** PROBLEM DETAILS **
Begin with the line that contains "# ---- helpers" and end with the line that contains "pose from metres", transcribing exactly each line in that stretch and no other.

** DATA FOR THE TASK **
● ● ● ● ● ● ●
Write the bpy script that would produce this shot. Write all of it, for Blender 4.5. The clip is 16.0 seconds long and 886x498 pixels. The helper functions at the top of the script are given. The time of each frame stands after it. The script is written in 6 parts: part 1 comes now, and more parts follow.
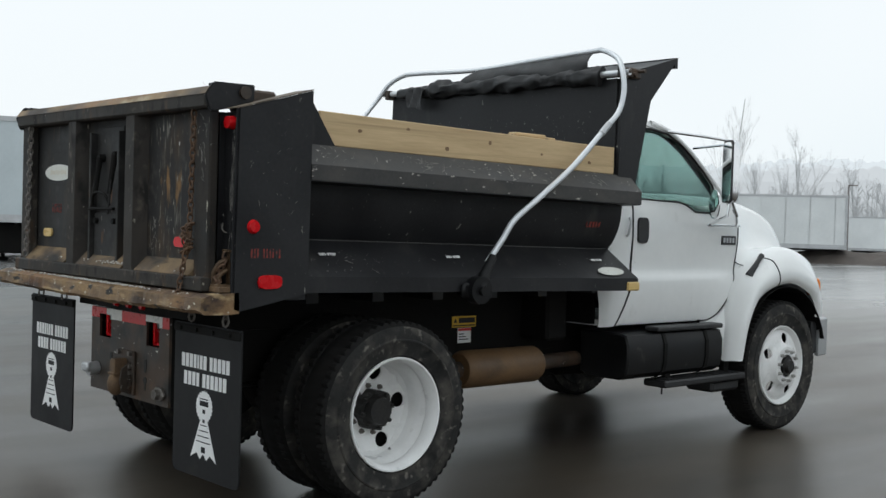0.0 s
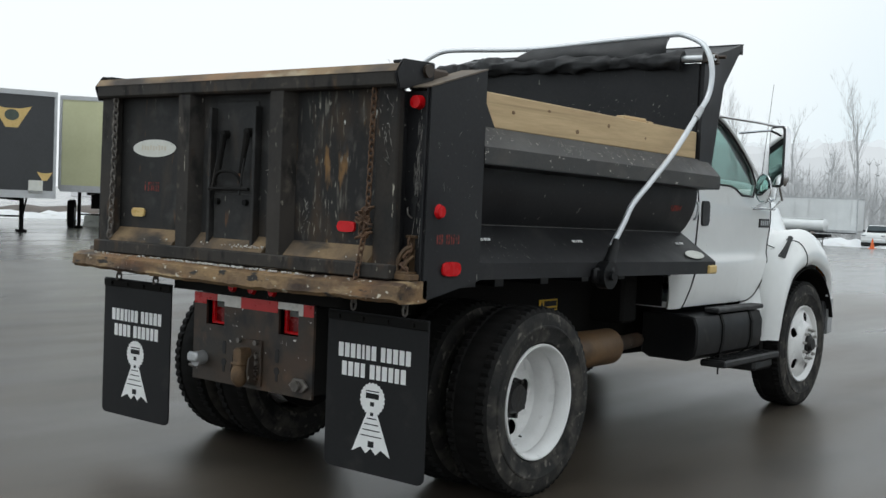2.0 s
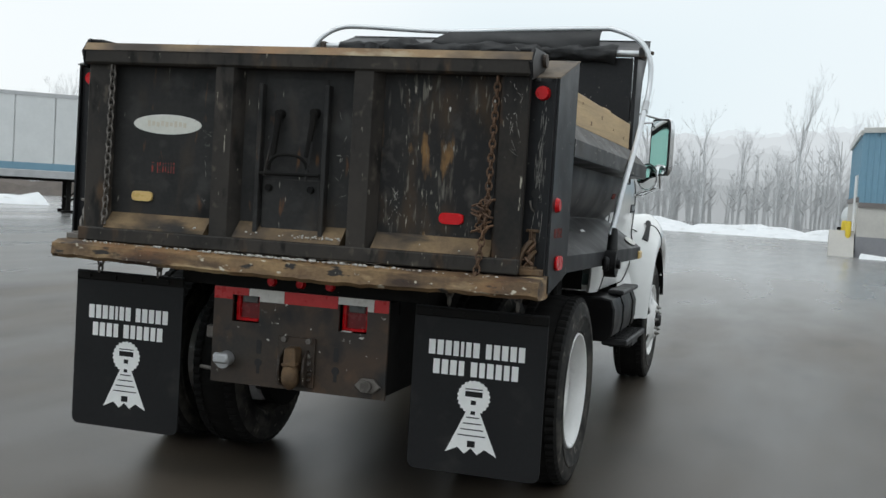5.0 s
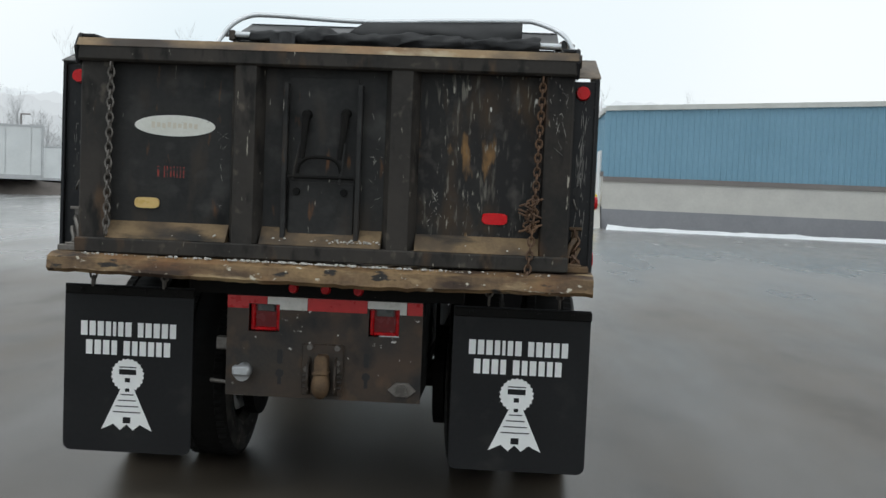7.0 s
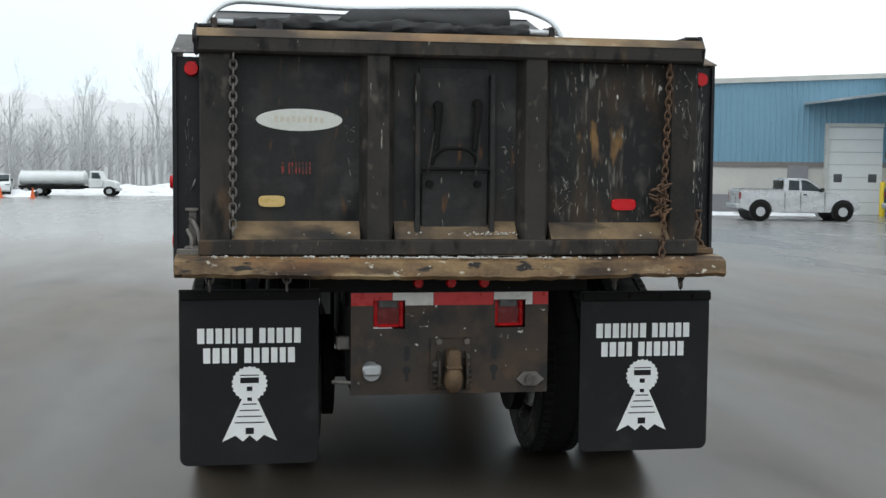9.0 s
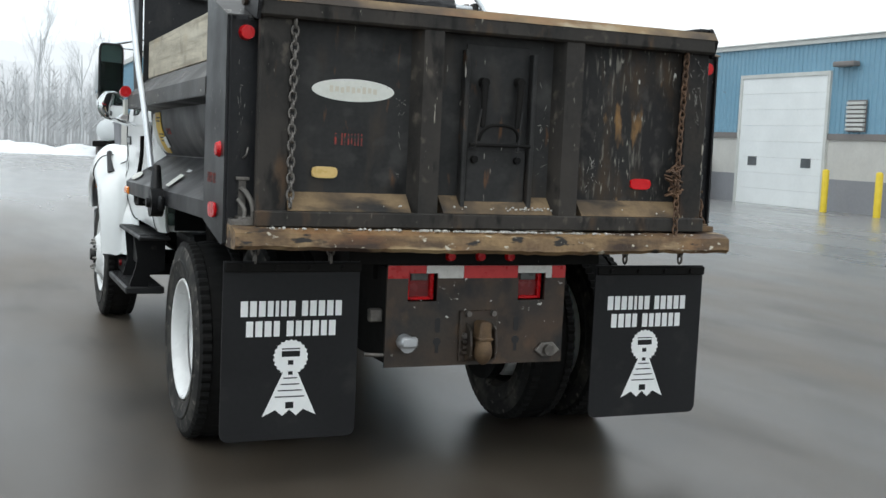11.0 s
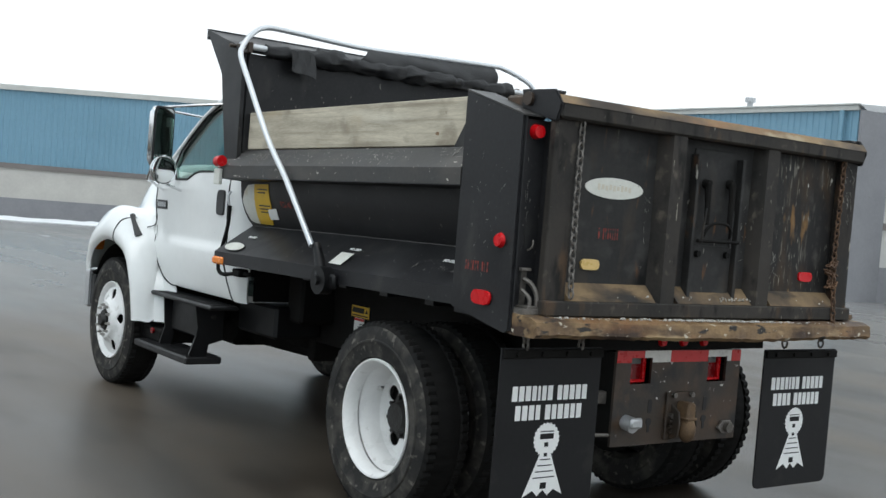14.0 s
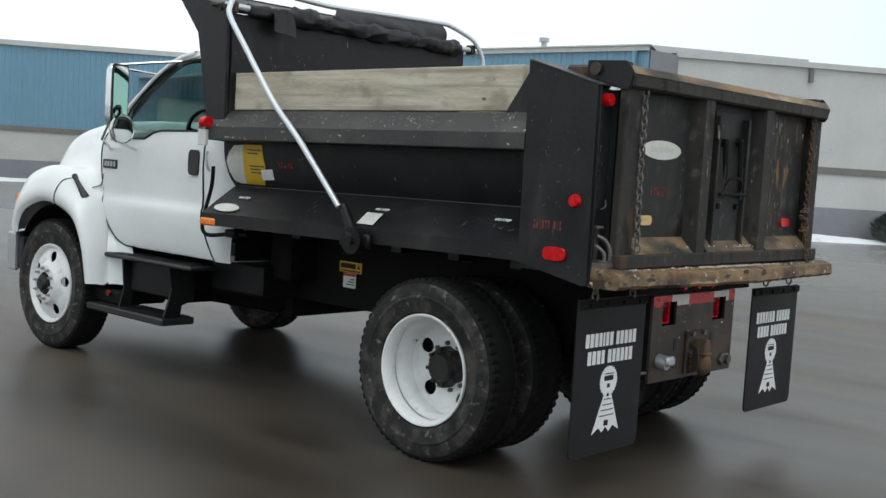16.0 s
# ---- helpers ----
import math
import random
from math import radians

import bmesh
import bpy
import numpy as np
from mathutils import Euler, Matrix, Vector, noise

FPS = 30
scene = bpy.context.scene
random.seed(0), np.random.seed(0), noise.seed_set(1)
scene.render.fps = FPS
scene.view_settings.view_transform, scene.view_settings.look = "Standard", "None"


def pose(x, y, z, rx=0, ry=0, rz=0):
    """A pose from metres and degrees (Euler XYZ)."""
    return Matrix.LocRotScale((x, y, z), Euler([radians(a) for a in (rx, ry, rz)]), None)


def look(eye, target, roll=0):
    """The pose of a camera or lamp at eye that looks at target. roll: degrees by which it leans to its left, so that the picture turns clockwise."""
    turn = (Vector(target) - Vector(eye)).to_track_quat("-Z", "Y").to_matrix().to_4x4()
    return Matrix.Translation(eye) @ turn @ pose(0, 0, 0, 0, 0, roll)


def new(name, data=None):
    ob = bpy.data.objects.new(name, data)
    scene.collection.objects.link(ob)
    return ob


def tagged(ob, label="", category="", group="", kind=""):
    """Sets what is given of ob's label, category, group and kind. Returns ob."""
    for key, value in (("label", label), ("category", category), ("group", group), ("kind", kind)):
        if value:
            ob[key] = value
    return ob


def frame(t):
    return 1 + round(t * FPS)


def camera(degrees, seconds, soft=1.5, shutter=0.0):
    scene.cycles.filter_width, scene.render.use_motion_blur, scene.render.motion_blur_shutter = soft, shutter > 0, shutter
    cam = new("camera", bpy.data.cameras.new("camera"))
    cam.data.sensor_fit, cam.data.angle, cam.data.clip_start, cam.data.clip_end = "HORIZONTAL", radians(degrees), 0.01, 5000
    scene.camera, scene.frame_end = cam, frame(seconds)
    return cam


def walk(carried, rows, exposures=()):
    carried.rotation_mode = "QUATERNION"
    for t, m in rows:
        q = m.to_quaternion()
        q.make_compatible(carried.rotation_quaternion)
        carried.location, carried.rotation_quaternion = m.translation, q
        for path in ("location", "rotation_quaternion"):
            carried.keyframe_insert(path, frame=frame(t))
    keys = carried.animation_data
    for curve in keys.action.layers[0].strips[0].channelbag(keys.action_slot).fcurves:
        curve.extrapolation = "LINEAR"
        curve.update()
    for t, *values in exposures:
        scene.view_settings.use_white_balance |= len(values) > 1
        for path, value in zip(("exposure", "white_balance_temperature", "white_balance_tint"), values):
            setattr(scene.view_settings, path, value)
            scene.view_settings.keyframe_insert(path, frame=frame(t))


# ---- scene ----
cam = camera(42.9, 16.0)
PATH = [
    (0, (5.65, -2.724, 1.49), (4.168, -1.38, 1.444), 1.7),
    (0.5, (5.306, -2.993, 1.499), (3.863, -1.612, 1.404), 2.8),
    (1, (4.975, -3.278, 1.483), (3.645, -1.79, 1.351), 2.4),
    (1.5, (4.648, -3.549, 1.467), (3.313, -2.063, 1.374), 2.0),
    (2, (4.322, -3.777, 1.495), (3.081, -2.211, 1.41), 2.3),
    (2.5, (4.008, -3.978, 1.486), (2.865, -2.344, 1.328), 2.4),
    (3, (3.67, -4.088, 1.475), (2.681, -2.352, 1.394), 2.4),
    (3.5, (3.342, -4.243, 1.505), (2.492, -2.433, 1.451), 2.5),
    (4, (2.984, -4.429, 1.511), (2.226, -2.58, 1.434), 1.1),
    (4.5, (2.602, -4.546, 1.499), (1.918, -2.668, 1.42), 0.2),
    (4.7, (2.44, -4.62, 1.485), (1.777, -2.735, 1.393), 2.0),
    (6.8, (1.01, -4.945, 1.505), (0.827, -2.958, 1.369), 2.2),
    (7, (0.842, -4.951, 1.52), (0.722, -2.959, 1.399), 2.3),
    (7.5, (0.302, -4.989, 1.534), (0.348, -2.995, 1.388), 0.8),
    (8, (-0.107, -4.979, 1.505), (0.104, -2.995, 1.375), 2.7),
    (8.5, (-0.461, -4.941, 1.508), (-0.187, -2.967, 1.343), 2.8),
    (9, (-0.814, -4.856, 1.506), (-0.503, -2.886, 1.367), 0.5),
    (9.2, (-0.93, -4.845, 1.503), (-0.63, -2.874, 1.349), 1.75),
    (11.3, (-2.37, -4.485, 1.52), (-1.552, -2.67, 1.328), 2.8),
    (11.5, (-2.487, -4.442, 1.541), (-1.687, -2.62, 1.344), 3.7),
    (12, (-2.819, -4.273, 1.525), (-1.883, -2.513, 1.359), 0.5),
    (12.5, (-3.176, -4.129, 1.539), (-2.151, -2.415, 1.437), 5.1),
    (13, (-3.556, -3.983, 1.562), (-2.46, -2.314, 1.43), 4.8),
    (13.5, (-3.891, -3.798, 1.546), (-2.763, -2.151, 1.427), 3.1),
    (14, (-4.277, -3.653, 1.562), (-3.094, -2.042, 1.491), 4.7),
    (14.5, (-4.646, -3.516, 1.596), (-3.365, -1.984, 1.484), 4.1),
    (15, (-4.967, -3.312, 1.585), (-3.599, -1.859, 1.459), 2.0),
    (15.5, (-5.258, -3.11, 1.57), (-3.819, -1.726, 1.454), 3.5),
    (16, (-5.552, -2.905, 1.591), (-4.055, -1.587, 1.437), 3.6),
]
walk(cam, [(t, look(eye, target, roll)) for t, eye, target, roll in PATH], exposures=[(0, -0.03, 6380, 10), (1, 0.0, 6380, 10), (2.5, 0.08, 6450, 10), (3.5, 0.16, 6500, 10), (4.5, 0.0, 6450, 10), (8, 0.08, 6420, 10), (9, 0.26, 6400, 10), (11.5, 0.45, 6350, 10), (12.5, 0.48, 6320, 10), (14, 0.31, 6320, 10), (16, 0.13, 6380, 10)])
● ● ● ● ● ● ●
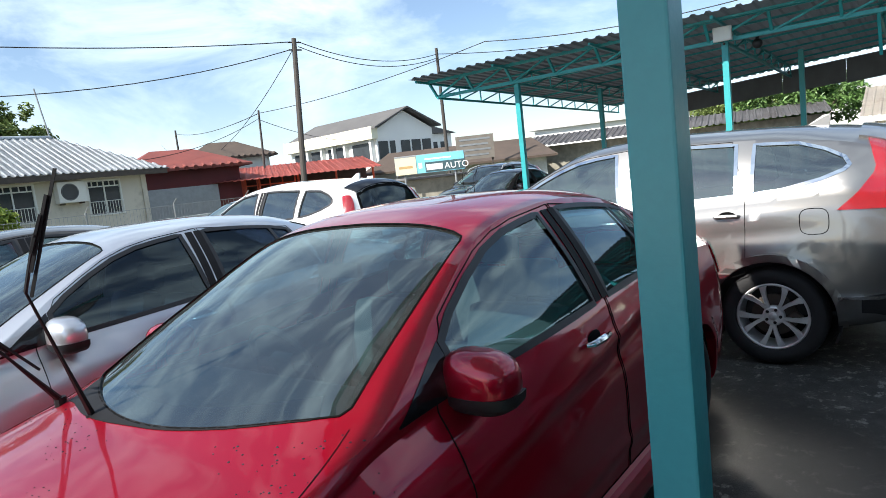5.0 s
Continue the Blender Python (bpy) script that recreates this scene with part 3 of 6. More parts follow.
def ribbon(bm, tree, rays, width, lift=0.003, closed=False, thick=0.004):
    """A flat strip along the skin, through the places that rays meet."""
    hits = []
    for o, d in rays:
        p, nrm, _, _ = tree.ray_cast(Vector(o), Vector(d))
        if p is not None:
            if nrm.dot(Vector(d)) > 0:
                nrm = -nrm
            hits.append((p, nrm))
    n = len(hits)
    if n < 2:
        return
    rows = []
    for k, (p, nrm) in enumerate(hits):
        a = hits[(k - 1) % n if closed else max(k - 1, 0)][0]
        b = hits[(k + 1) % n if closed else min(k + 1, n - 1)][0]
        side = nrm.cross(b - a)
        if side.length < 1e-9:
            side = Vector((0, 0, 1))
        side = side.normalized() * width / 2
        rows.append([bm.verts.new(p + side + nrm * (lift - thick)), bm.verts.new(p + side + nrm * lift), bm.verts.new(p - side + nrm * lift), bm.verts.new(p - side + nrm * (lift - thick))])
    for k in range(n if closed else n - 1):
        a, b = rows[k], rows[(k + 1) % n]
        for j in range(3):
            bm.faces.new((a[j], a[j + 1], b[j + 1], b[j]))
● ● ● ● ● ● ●
** EXPECTED OUTPUT **
# ---- helpers ----
import math
import random
from math import radians

import bmesh
import bpy
import numpy as np
from mathutils import Euler, Matrix, Vector, noise

FPS = 30
scene = bpy.context.scene
random.seed(0), np.random.seed(0), noise.seed_set(1)
scene.render.fps = FPS
scene.view_settings.view_transform, scene.view_settings.look = "Standard", "None"


def pose(x, y, z, rx=0, ry=0, rz=0):
    """A pose from metres and degrees (Euler XYZ)."""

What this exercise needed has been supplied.